• Aim of the task: Starting at the top of the listing, extract every line up to and including the one with "# ---- helpers". Pictures stay out of the copy.
━━━━━━━━━━
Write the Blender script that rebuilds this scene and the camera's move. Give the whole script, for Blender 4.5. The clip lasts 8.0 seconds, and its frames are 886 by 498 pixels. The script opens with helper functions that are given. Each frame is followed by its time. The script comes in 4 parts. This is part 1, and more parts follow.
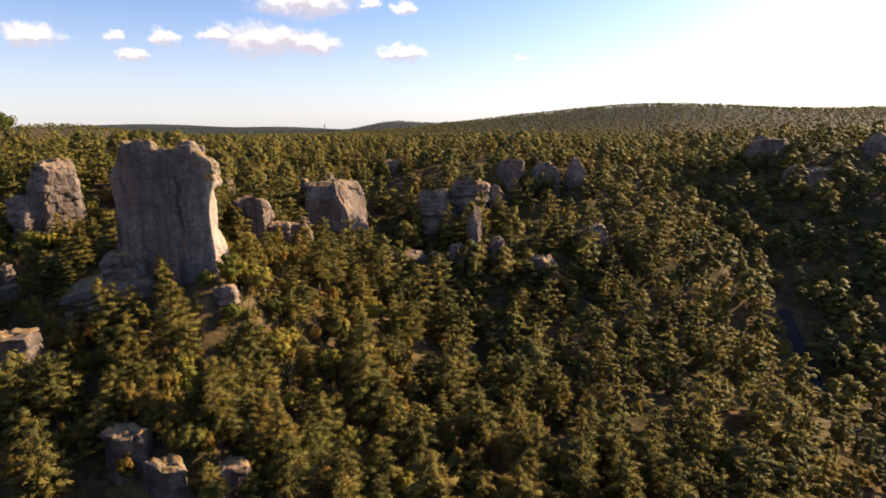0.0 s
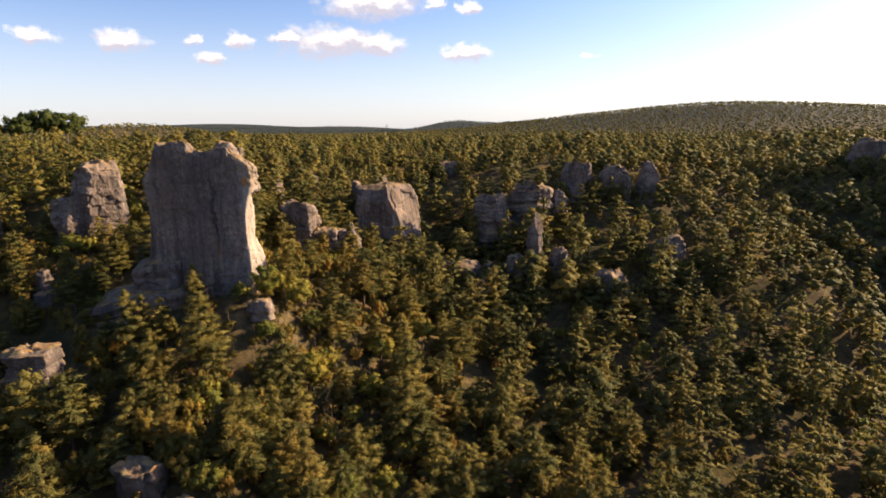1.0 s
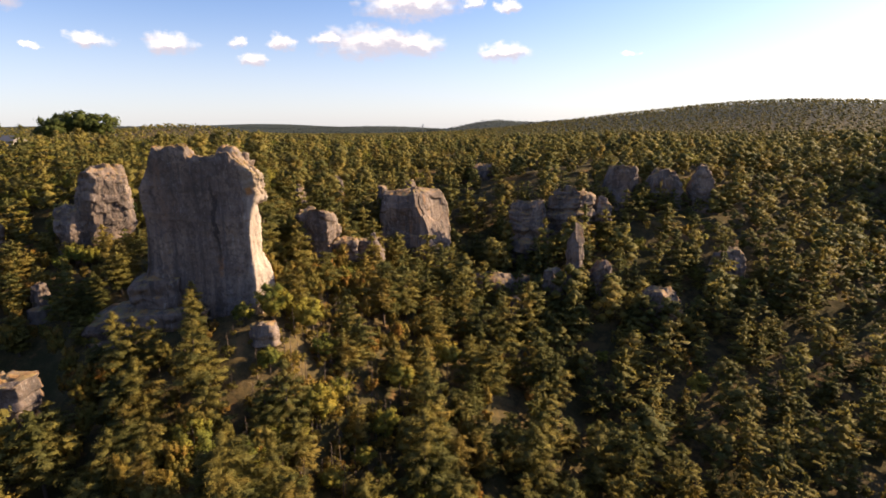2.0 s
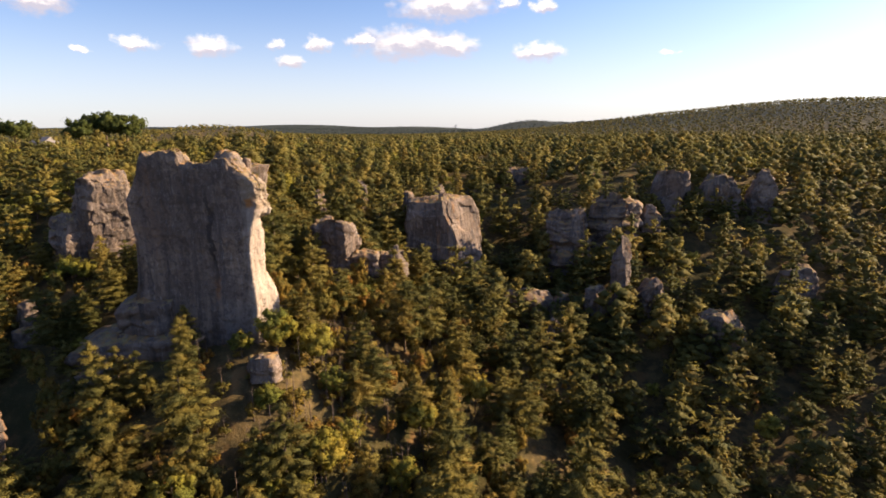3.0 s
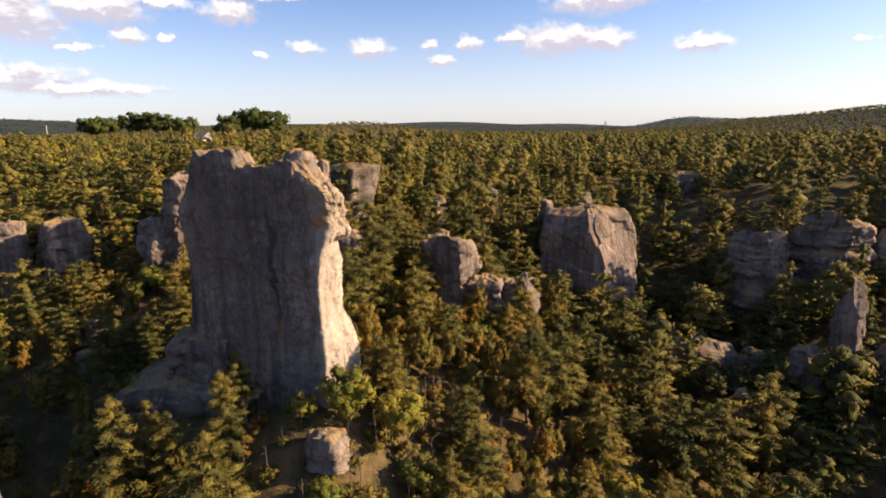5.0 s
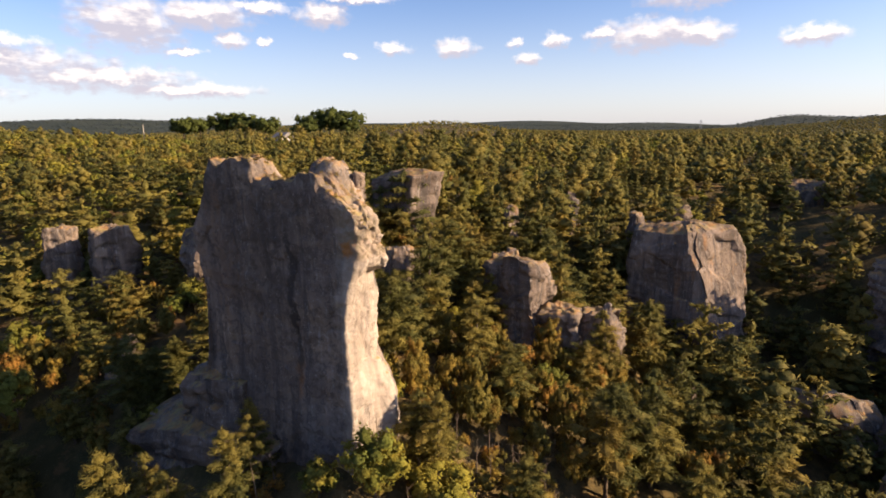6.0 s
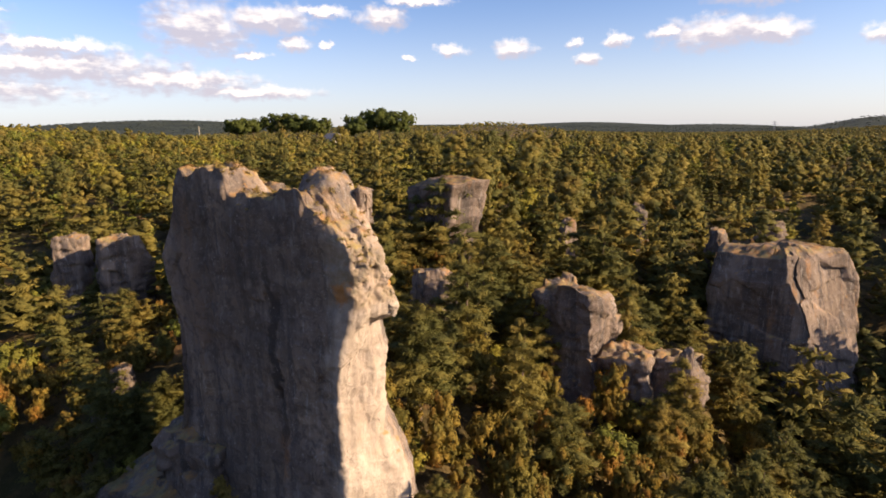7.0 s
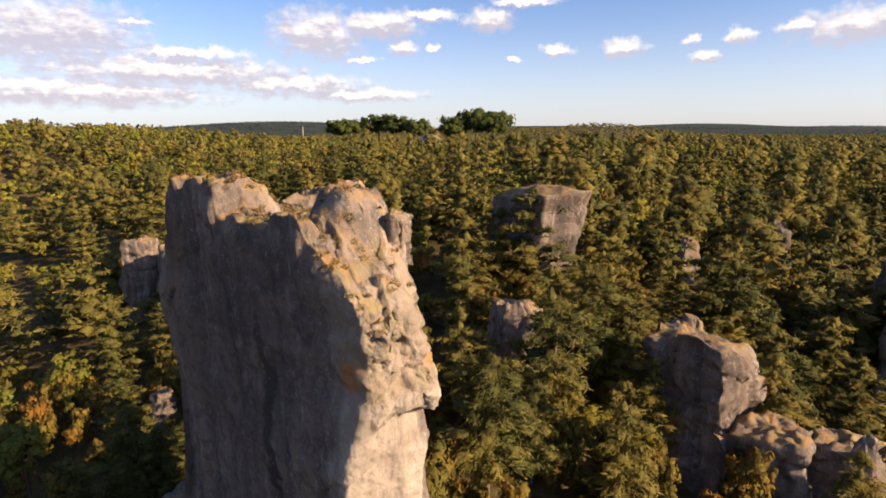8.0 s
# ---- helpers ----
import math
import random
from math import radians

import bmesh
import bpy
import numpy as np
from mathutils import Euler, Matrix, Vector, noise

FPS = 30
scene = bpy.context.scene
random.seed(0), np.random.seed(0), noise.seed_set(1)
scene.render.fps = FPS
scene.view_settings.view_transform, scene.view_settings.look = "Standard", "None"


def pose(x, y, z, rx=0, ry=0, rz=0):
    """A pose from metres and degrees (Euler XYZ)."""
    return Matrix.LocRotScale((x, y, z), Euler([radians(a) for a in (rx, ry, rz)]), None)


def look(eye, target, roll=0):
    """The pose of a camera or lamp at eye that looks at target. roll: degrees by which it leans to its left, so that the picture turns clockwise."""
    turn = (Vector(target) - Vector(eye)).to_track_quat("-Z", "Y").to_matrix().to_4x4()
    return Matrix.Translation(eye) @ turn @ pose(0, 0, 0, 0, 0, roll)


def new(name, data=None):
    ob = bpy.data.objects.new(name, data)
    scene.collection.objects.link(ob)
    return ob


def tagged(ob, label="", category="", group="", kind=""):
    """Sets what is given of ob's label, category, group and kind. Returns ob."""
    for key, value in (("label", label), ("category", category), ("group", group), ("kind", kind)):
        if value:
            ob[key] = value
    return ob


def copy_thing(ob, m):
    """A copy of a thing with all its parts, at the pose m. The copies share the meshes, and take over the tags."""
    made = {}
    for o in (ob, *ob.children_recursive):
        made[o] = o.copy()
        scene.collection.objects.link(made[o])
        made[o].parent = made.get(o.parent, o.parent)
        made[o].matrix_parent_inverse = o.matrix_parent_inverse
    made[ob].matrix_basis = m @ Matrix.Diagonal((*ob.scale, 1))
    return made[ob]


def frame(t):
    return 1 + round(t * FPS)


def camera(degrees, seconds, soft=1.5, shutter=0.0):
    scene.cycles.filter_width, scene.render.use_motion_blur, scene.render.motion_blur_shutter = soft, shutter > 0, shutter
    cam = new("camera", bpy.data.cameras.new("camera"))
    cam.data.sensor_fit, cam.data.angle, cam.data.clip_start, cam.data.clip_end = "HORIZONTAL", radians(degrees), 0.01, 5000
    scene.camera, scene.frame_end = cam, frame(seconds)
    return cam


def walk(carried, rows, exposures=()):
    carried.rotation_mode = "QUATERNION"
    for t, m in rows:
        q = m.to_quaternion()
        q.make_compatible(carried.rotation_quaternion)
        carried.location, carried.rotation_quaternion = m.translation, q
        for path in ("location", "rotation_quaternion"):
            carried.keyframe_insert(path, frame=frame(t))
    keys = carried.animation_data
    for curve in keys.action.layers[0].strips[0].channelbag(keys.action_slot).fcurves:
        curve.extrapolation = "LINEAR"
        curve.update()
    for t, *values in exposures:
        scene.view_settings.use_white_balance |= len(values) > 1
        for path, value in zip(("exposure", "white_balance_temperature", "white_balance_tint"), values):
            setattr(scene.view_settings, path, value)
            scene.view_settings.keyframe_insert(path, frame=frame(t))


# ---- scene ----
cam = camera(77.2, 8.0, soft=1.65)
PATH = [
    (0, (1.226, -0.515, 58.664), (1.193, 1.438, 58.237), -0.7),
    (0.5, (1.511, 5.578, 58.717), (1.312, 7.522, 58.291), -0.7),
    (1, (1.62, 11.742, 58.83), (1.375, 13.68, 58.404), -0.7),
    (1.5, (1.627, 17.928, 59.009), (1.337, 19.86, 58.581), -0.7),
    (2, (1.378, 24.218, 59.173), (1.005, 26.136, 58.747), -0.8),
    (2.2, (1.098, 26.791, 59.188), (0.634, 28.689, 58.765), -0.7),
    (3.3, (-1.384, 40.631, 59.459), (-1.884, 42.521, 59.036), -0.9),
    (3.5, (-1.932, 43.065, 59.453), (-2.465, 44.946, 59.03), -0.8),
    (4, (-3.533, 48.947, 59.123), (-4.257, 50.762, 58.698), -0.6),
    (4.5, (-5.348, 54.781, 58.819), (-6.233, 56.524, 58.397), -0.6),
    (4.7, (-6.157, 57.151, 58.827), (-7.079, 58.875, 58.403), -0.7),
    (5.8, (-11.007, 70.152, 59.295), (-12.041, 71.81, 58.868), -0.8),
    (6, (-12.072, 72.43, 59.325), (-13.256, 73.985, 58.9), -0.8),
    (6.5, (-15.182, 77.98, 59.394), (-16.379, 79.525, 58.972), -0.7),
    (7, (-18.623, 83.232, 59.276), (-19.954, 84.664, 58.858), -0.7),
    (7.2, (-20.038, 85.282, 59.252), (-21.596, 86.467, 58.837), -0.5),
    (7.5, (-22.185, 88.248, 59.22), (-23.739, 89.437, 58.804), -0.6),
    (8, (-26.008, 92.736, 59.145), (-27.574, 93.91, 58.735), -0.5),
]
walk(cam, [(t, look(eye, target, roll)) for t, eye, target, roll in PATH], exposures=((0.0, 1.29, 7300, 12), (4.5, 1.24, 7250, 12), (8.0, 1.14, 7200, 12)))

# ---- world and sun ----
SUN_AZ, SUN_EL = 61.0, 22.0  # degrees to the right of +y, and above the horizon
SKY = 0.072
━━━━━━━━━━
• Solution:
Write the Blender script that rebuilds this scene and the camera's move. Give the whole script, for Blender 4.5. The clip lasts 8.0 seconds, and its frames are 886 by 498 pixels. The script opens with helper functions that are given. Each frame is followed by its time. The script comes in 4 parts. This is part 1, and more parts follow.
0.0 s
1.0 s
2.0 s
3.0 s
5.0 s
6.0 s
7.0 s
8.0 s
# ---- helpers ----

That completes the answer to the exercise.